[Begin]

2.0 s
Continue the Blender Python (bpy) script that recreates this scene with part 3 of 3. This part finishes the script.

[End]
[Begin]

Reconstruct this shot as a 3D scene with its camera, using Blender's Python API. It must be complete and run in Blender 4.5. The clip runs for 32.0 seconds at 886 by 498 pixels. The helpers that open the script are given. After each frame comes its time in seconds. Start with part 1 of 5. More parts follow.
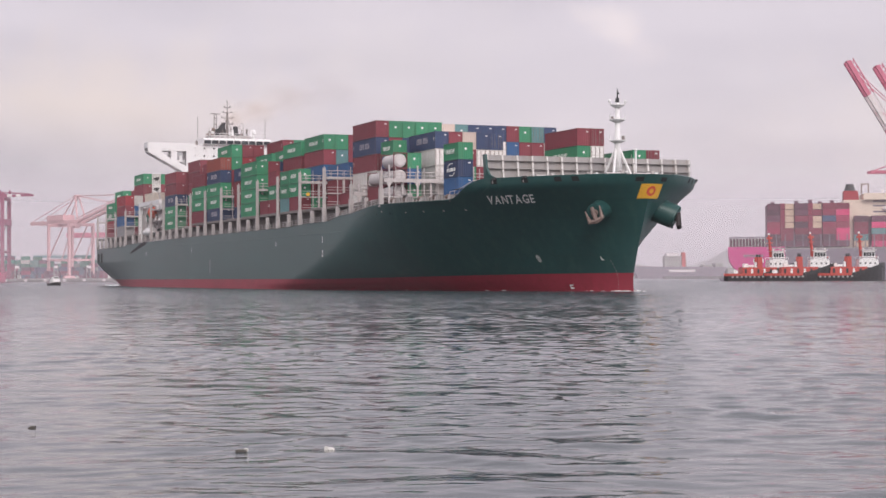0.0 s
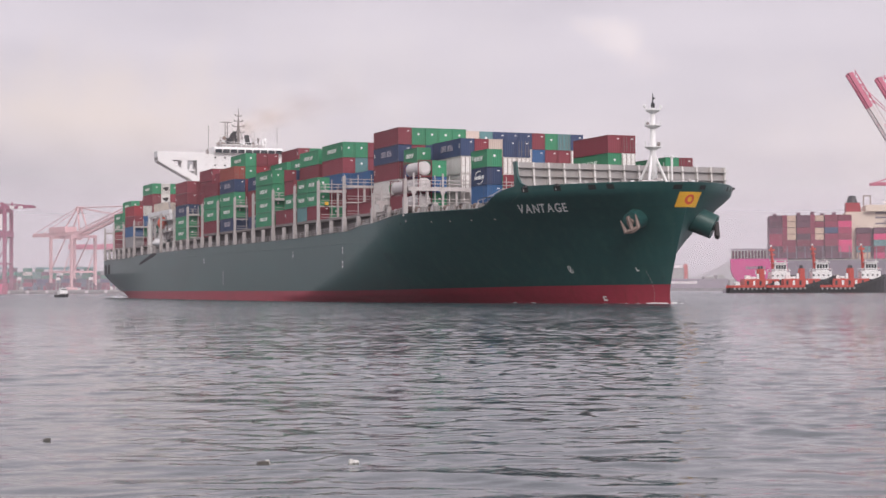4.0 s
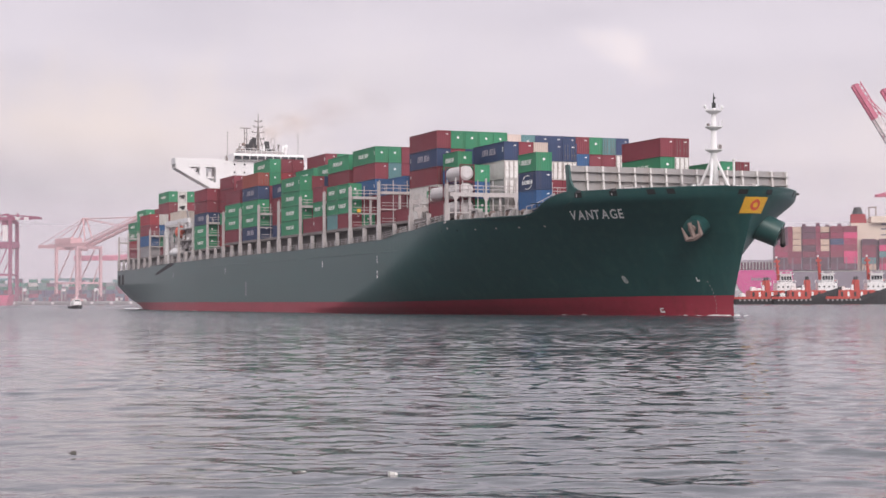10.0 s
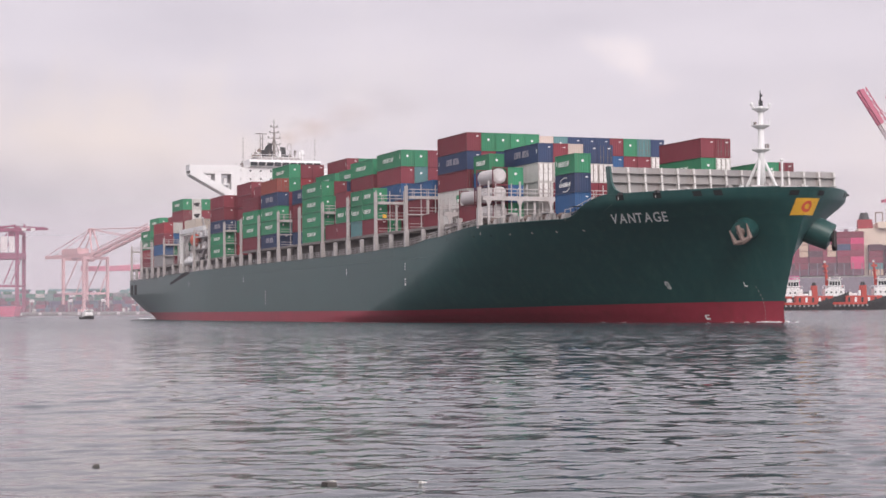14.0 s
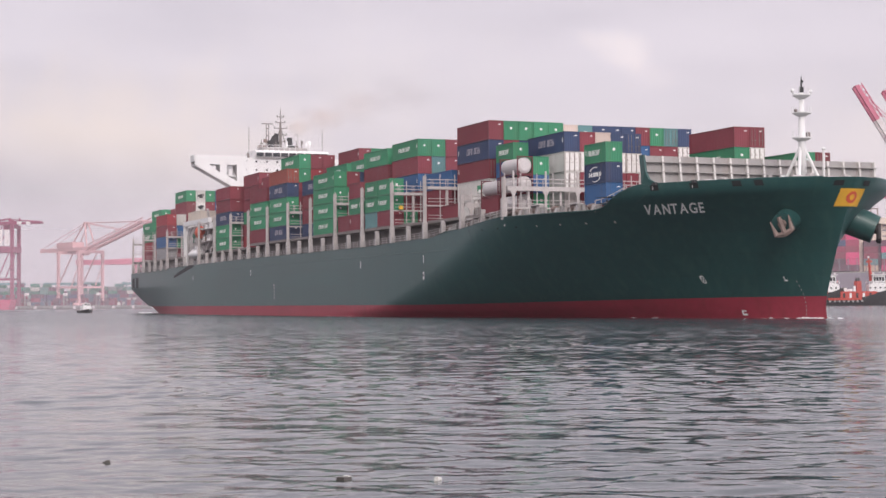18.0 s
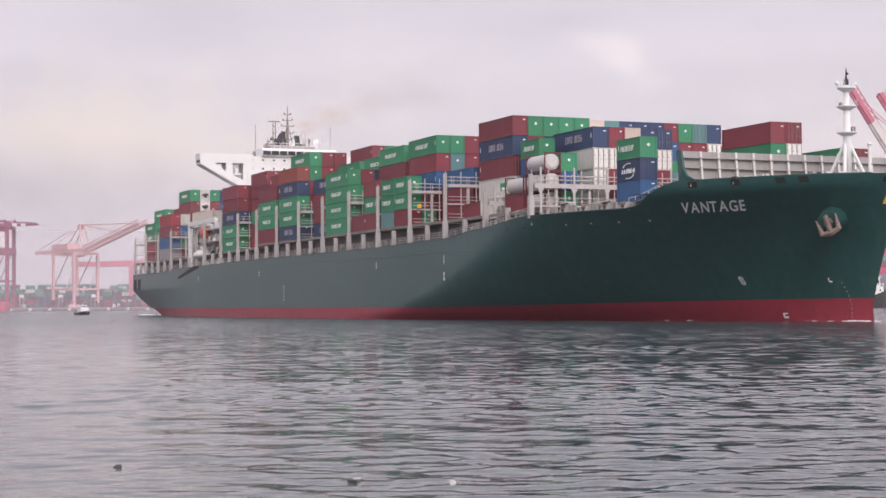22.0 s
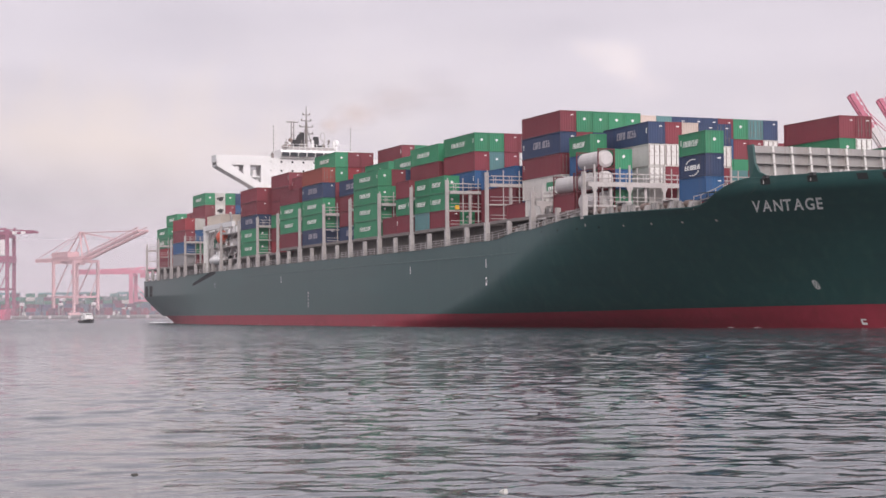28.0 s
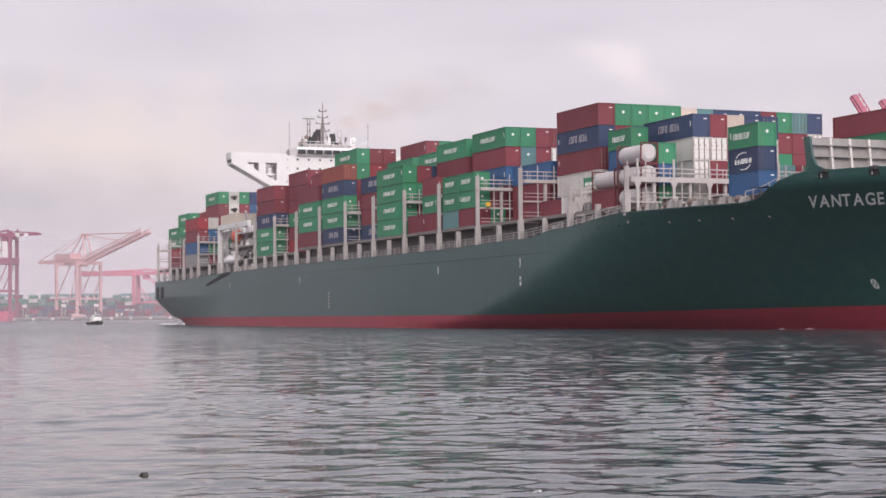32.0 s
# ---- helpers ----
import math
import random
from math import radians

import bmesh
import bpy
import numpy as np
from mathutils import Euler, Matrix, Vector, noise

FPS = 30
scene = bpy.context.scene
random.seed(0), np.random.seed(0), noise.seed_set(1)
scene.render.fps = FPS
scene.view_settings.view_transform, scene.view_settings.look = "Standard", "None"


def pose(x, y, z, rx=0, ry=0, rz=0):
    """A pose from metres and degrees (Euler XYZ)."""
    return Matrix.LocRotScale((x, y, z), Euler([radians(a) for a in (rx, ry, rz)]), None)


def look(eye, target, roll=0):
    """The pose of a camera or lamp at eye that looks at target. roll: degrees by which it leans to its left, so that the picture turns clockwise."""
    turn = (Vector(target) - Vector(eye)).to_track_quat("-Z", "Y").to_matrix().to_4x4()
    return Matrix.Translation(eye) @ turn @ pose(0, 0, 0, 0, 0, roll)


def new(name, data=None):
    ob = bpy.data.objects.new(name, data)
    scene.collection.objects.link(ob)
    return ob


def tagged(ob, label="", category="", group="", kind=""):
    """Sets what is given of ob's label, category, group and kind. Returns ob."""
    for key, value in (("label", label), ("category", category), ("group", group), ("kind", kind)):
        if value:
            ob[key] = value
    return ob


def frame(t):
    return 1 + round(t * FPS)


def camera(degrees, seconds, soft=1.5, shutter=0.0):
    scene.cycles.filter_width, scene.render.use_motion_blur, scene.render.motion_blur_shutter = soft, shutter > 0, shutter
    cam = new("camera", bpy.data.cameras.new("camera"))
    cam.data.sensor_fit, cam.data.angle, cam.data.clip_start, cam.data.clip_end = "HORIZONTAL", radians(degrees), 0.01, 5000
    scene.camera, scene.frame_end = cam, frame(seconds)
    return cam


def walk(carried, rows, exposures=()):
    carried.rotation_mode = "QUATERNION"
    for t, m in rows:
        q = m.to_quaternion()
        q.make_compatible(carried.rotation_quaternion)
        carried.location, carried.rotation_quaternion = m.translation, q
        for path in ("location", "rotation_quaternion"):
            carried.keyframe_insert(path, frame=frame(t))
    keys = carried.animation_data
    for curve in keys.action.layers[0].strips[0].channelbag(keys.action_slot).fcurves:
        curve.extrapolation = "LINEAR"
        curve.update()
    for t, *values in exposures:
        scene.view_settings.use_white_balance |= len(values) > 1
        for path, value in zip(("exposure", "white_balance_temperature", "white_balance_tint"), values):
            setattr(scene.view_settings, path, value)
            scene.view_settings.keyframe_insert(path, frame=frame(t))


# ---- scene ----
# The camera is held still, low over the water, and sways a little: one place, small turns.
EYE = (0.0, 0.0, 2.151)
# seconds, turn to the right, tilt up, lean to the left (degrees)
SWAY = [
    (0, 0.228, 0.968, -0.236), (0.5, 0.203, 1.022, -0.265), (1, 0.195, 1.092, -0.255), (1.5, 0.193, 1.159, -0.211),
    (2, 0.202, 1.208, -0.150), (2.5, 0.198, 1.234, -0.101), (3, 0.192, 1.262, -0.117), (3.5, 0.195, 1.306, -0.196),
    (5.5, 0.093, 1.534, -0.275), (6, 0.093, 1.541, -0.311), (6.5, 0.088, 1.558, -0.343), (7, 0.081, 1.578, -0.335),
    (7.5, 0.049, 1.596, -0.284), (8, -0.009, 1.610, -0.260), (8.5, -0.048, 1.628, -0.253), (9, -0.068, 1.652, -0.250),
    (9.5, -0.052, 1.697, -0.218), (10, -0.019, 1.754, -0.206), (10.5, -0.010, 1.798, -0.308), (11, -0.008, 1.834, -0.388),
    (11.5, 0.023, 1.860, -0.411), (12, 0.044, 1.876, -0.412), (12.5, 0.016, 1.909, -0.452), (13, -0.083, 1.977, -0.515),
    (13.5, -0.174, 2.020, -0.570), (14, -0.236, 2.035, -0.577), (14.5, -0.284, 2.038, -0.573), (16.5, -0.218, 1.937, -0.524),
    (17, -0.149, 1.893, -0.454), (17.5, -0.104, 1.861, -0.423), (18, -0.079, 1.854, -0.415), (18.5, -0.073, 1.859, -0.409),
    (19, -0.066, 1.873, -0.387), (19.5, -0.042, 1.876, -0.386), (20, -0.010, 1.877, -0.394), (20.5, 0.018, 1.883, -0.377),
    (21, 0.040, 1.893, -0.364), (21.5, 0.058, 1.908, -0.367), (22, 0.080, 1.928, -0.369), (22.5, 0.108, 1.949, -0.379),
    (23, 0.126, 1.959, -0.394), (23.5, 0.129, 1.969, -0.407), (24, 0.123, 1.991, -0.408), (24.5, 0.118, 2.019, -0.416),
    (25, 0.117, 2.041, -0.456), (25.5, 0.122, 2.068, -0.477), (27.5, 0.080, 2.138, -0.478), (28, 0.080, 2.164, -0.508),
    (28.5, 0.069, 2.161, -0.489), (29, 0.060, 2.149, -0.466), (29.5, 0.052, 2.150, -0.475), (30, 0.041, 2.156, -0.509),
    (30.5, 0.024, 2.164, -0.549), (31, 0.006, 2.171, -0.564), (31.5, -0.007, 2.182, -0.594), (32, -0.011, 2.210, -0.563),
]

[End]

* _What to do_
Above are some lines. Repeat exactly, and only, those from the line that has "# ---- helpers" through the line that has "q.make_compatible(carried.rotation_quaternion)".

* _Answer for the task_
# ---- helpers ----
import math
import random
from math import radians

import bmesh
import bpy
import numpy as np
from mathutils import Euler, Matrix, Vector, noise

FPS = 30
scene = bpy.context.scene
random.seed(0), np.random.seed(0), noise.seed_set(1)
scene.render.fps = FPS
scene.view_settings.view_transform, scene.view_settings.look = "Standard", "None"


def pose(x, y, z, rx=0, ry=0, rz=0):
    """A pose from metres and degrees (Euler XYZ)."""
    return Matrix.LocRotScale((x, y, z), Euler([radians(a) for a in (rx, ry, rz)]), None)


def look(eye, target, roll=0):
    """The pose of a camera or lamp at eye that looks at target. roll: degrees by which it leans to its left, so that the picture turns clockwise."""
    turn = (Vector(target) - Vector(eye)).to_track_quat("-Z", "Y").to_matrix().to_4x4()
    return Matrix.Translation(eye) @ turn @ pose(0, 0, 0, 0, 0, roll)


def new(name, data=None):
    ob = bpy.data.objects.new(name, data)
    scene.collection.objects.link(ob)
    return ob


def tagged(ob, label="", category="", group="", kind=""):
    """Sets what is given of ob's label, category, group and kind. Returns ob."""
    for key, value in (("label", label), ("category", category), ("group", group), ("kind", kind)):
        if value:
            ob[key] = value
    return ob


def frame(t):
    return 1 + round(t * FPS)


def camera(degrees, seconds, soft=1.5, shutter=0.0):
    scene.cycles.filter_width, scene.render.use_motion_blur, scene.render.motion_blur_shutter = soft, shutter > 0, shutter
    cam = new("camera", bpy.data.cameras.new("camera"))
    cam.data.sensor_fit, cam.data.angle, cam.data.clip_start, cam.data.clip_end = "HORIZONTAL", radians(degrees), 0.01, 5000
    scene.camera, scene.frame_end = cam, frame(seconds)
    return cam


def walk(carried, rows, exposures=()):
    carried.rotation_mode = "QUATERNION"
    for t, m in rows:
        q = m.to_quaternion()
        q.make_compatible(carried.rotation_quaternion)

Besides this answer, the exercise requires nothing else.